Managing it is mechanical once you understand what’s being measured. If the gate scores the statistical signature of your text, you control the outcome by controlling that signature: making sure sentence rhythm varies, that word choices aren’t uniformly predictable, that the prose reads the way human prose actually reads before it goes anywhere a detector might score it. That’s the unglamorous job humanizing tools do. They are not erasing a watermark, because there isn’t one. They measure the same signals a classifier looks at and adjust the text until it sits comfortably in the human range. For teams that want to test the approach before committing budget, roundups of the best free AI humanizers are a reasonable place to see how the category behaves on your own copy.
Be honest about the limits, because anyone who isn’t is selling you something. These tools work by nudging statistics, so they do best on natural prose and struggle on dense, jargon-heavy text where there’s little room for human-style variation. No tool delivers a permanent, guaranteed zero on every detector forever, and any vendor promising that is offering you the same false certainty the detectors themselves trade in. What you get is narrower and genuinely useful: materially better odds that your content clears the gate the way you intend, instead of getting misread by a brittle classifier and triggering the cost chain above.

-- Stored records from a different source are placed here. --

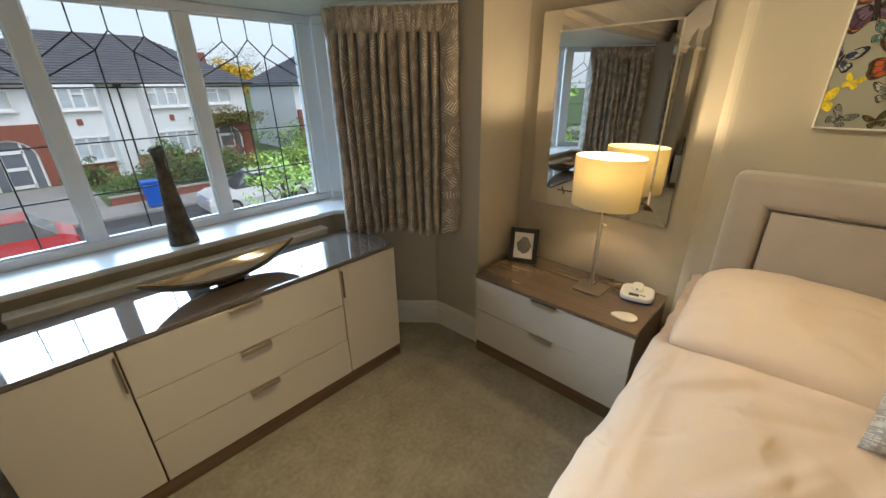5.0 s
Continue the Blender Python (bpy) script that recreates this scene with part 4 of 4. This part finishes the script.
def ornament(name, m, material, label, s):
    """A small glass butterfly: four rounded wings standing on a body."""
    t = thing(name, label, "ornament", m)
    for mir in (1, -1):
        for pts in (FORE, HIND):
            bm = B()
            front, back = [], []
            for x, y in pts:
                d = 0.30 * x
                front.append(bm.verts.new((mir * x * 0.085 * s, (d * 0.085 - 0.004) * s, (y + 0.5) * 0.062 * s)))
                back.append(bm.verts.new((mir * x * 0.085 * s, (d * 0.085 + 0.004) * s, (y + 0.5) * 0.062 * s)))
            bm.faces.new(front)
            bm.faces.new(back[::-1])
            for k in range(len(pts)):
                q = (k + 1) % len(pts)
                bm.faces.new((front[k], back[k], back[q], front[q]))
            bmesh.ops.recalc_face_normals(bm, faces=bm.faces)
            part("wing", bm, material, t)
    bm = B()
    bmesh.ops.create_uvsphere(bm, u_segments=12, v_segments=8, radius=1, matrix=pose(0, 0, 0.028 * s) @ Matrix.Diagonal((0.006 * s, 0.008 * s, 0.028 * s, 1)))
    part("body", bm, material, t, smooth=True)


ornament("glass_butterfly", pose(2.555, 0.105, NT, 0, 0, 65), M_AMBERG, "amber glass butterfly ornament on the bedside chest", 1.3)
ornament("glass_butterfly", pose(2.53, 0.005, NT, 0, 0, 85), M_CRYSTAL, "clear crystal butterfly ornament on the bedside chest", 1.3)
ornament("glass_butterfly", pose(2.50, -0.075, NT, 0, 0, 110), M_CRYSTAL, "clear crystal butterfly ornament on the bedside chest", 1.2)

# ---- vase and bowl ----
vm = mat("vase_stone", (0.16, 0.135, 0.10), 0.22, vary=0.75, scale=22, coat=0.6)
va = thing("vase", "tall slim mottled brown vase on the window sill", "vase", pose(1.035, 4.33, 0.850))
bm = B()
rings = []
n = 32
for k in range(25):
    z = 0.47 * k / 24
    r = 0.068 - 0.047 * (z / 0.42) ** 0.8 if z < 0.42 else 0.021
    r = max(r, 0.022) + (0.012 * max(0, (z - 0.42) / 0.05) ** 1.5)
    tw = 0.03 * math.sin(z * 6)
    rings.append([bm.verts.new((r * math.cos(2 * math.pi * i / n) - 0.01 * z, 0.8 * r * math.sin(2 * math.pi * i / n), z + (0.012 * math.cos(2 * math.pi * i / n) if k == 24 else 0))) for i in range(n)])
for a, b in zip(rings, rings[1:]):
    for i in range(n):
        bm.faces.new((a[i], a[(i + 1) % n], b[(i + 1) % n], b[i]))
bm.faces.new(rings[0][::-1])
bmesh.ops.solidify(bm, geom=bm.faces[:], thickness=0.004)
part("vase_body", bm, vm, va, smooth=True)

bo = thing("boat_bowl", "long boat-shaped bowl, polished silver inside, dark outside", "bowl", pose(1.085, 3.90, 0.757, 0, 0, 4))


def boat(scale_in, lift):
    bm = B()
    rows = []
    for i in range(41):
        u = -1 + i / 20
        half = 0.085 * scale_in * max(0.0, 1 - abs(u) ** 1.8) + 0.0015
        row = []
        for j in range(17):
            v = -1 + j / 8
            rim = 0.062 + 0.050 * abs(u) ** 2.2
            base = 0.008 + 0.097 * abs(u) ** 2.6
            z = base + (rim - base) * abs(v) ** 1.9
            row.append(bm.verts.new((u * 0.335 * scale_in, v * half, z + lift)))
        rows.append(row)
    for a, b in zip(rows, rows[1:]):
        for j in range(16):
            bm.faces.new((a[j], b[j], b[j + 1], a[j + 1]))
    bmesh.ops.recalc_face_normals(bm, faces=bm.faces)
    return bm


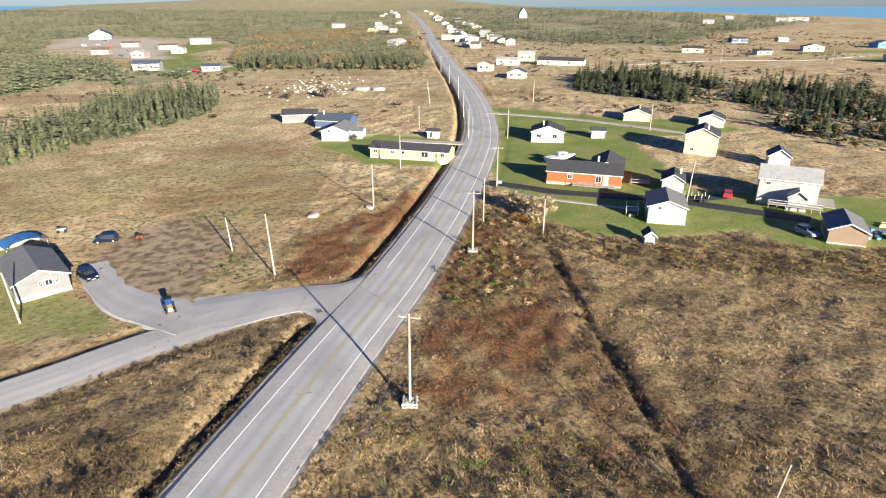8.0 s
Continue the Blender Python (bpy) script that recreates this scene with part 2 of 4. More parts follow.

Put it on the balance sheet
The mistake businesses make with AI flagging is treating it as an image problem, something embarrassing to be managed with a reassuring word. It isn’t. It’s a cost centre with three measurable inputs: lost organic traffic when Google misfiles your content as scaled spam, eroded client and partner trust when your deliverables read as machine-made, and a standing rework tax every time a flag has to be adjudicated. On top of those sits a fourth, harder to price but real, the reputational hit when a flagged piece becomes a public talking point.
Add it up for your own operation. What is one churned client worth over its remaining lifetime? What is a quarter of suppressed organic leads? What is the loaded hourly cost of your senior people re-litigating detector scores instead of producing work? Run those numbers and the case for de-risking content before it ships stops being a writing-quality debate and becomes ordinary risk management. The companies that come out ahead in 2026 aren’t the ones insisting the detectors are wrong, satisfying as that is. They’re the ones who treat a flag as the expensive event it is, and quietly make sure it never fires.